- Born: 1901 Pietermaritzburg, Colony of Natal, South Africa
- Died: 1953 (aged 51–52)
- Spouse: Ama Naidoo
- Children: 5, including Shanti and Indres
- Father: Thambi Naidoo

= Naransamy Roy Naidoo =

South African political activist

Thambi Naransamy Naidoo or Roy Naidoo (1901–1953) was a South African political activist. He was of South African Indian Telugu descent. He is the son of an early collaborator of Mahatma Gandhi, Thambi Naidoo. He was married to another activist Ama Naidoo.

==Biography==
He was born in 1901 in Pietermaritzburg, Colony of Natal. He was adopted by the family of Mahatma Mohandas Gandhi and went to India for his education, where he studied under the poet Rabindranath Tagore. He became a trade unionist and leader of bakery workers on the Rand.

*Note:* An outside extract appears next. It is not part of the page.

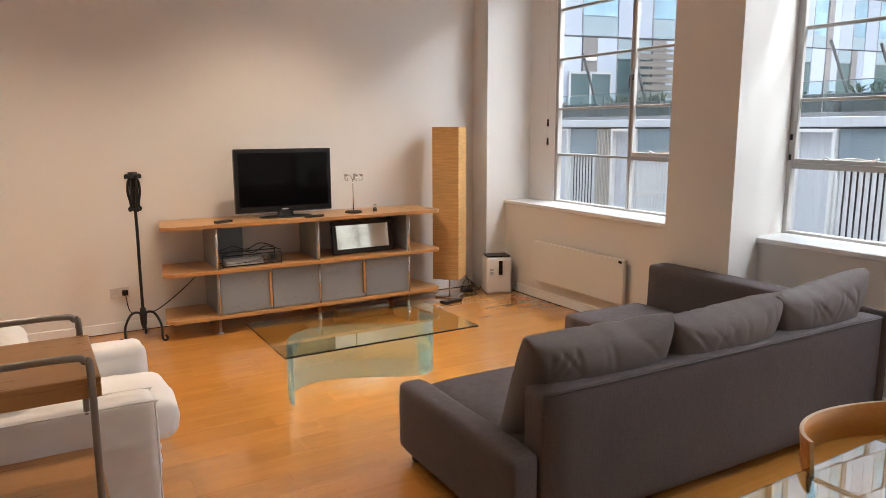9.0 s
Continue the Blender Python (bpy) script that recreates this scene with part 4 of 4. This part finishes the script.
loose("remote_control", boxed(-0.025, 0.025, -0.08, 0.08, 0, 0.022, 0.008, 2), BLACK, "black remote control lying on the beech shelf", "remote control", pose(-6.86, -3.0, 0.935, 0, 0, 25))
loose("remote_control", boxed(-0.02, 0.02, -0.09, 0.09, 0, 0.02, 0.006, 2), BLACK, "slim black remote control beside the television stand", "remote control", pose(-6.82, -2.22, 0.935, 0, 0, 6))
candle = thing("candle_holder", "small wrought metal candle holder with curled arms", "candle holder", pose(-6.95, -1.79, 0.935))
bm = bmesh.new()
lathe(bm, [(0.075, 0.0), (0.08, 0.014), (0.06, 0.02), (0.008, 0.021)], 20)
part("base", bm, WENGE, candle, "dark red-brown dish", True)
bm = bmesh.new()
lathe(bm, [(0.006, 0.0215), (0.005, 0.16), (0.0045, 0.30)], 10)
part("stem", bm, CHROME, candle, smooth=True)
for k in range(5):
    a = k * 2 * math.pi / 5
    bm = bmesh.new()
    c, s = math.cos(a), math.sin(a)
    tube(bm, [(0, 0, 0.30), (0.03 * c, 0.03 * s, 0.345), (0.075 * c, 0.075 * s, 0.345), (0.09 * c, 0.09 * s, 0.31), (0.06 * c, 0.06 * s, 0.298), (0.055 * c, 0.055 * s, 0.32)], 0.0026, 6, 6)
    part("arm", bm, CHROME, candle, smooth=True)
    bm = bmesh.new()
    lathe(bm, [(0.012, 0), (0.02, 0.012), (0.018, 0.013), (0.011, 0.004)], 12, Matrix.Translation((0.078 * c, 0.078 * s, 0.342)))
    part("cup", bm, CHROME, candle, smooth=True)
orn = thing("ornament", "tiny dark metal bell ornament on the shelf", "ornament", pose(-6.95, -1.57, 0.935))
bm = bmesh.new()
lathe(bm, [(0.02, 0), (0.024, 0.01), (0.018, 0.03), (0.006, 0.04)], 14)
part("body", bm, TUBE, orn, smooth=True)
bm = bmesh.new()
tube(bm, [(0, -0.008, 0.038), (0, -0.012, 0.055), (0, 0, 0.066), (0, 0.012, 0.055), (0, 0.008, 0.038)], 0.003, 6, 5)
part("loop", bm, TUBE, orn, smooth=True)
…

In 1946 he helped organise the campaign by Indians against the Asiatic Land Tenure and Indian Representation Act; he served two terms of imprisonment for passive resistance. He was active again in the 1952 Defiance Campaign and also served as vice-president of the Transvaal Indian Congress and chairman of the Transvaal Peace Council. He died in 1953. He was the father of Shanti Naidoo and Indres Naidoo, both active opponents of the South African regime.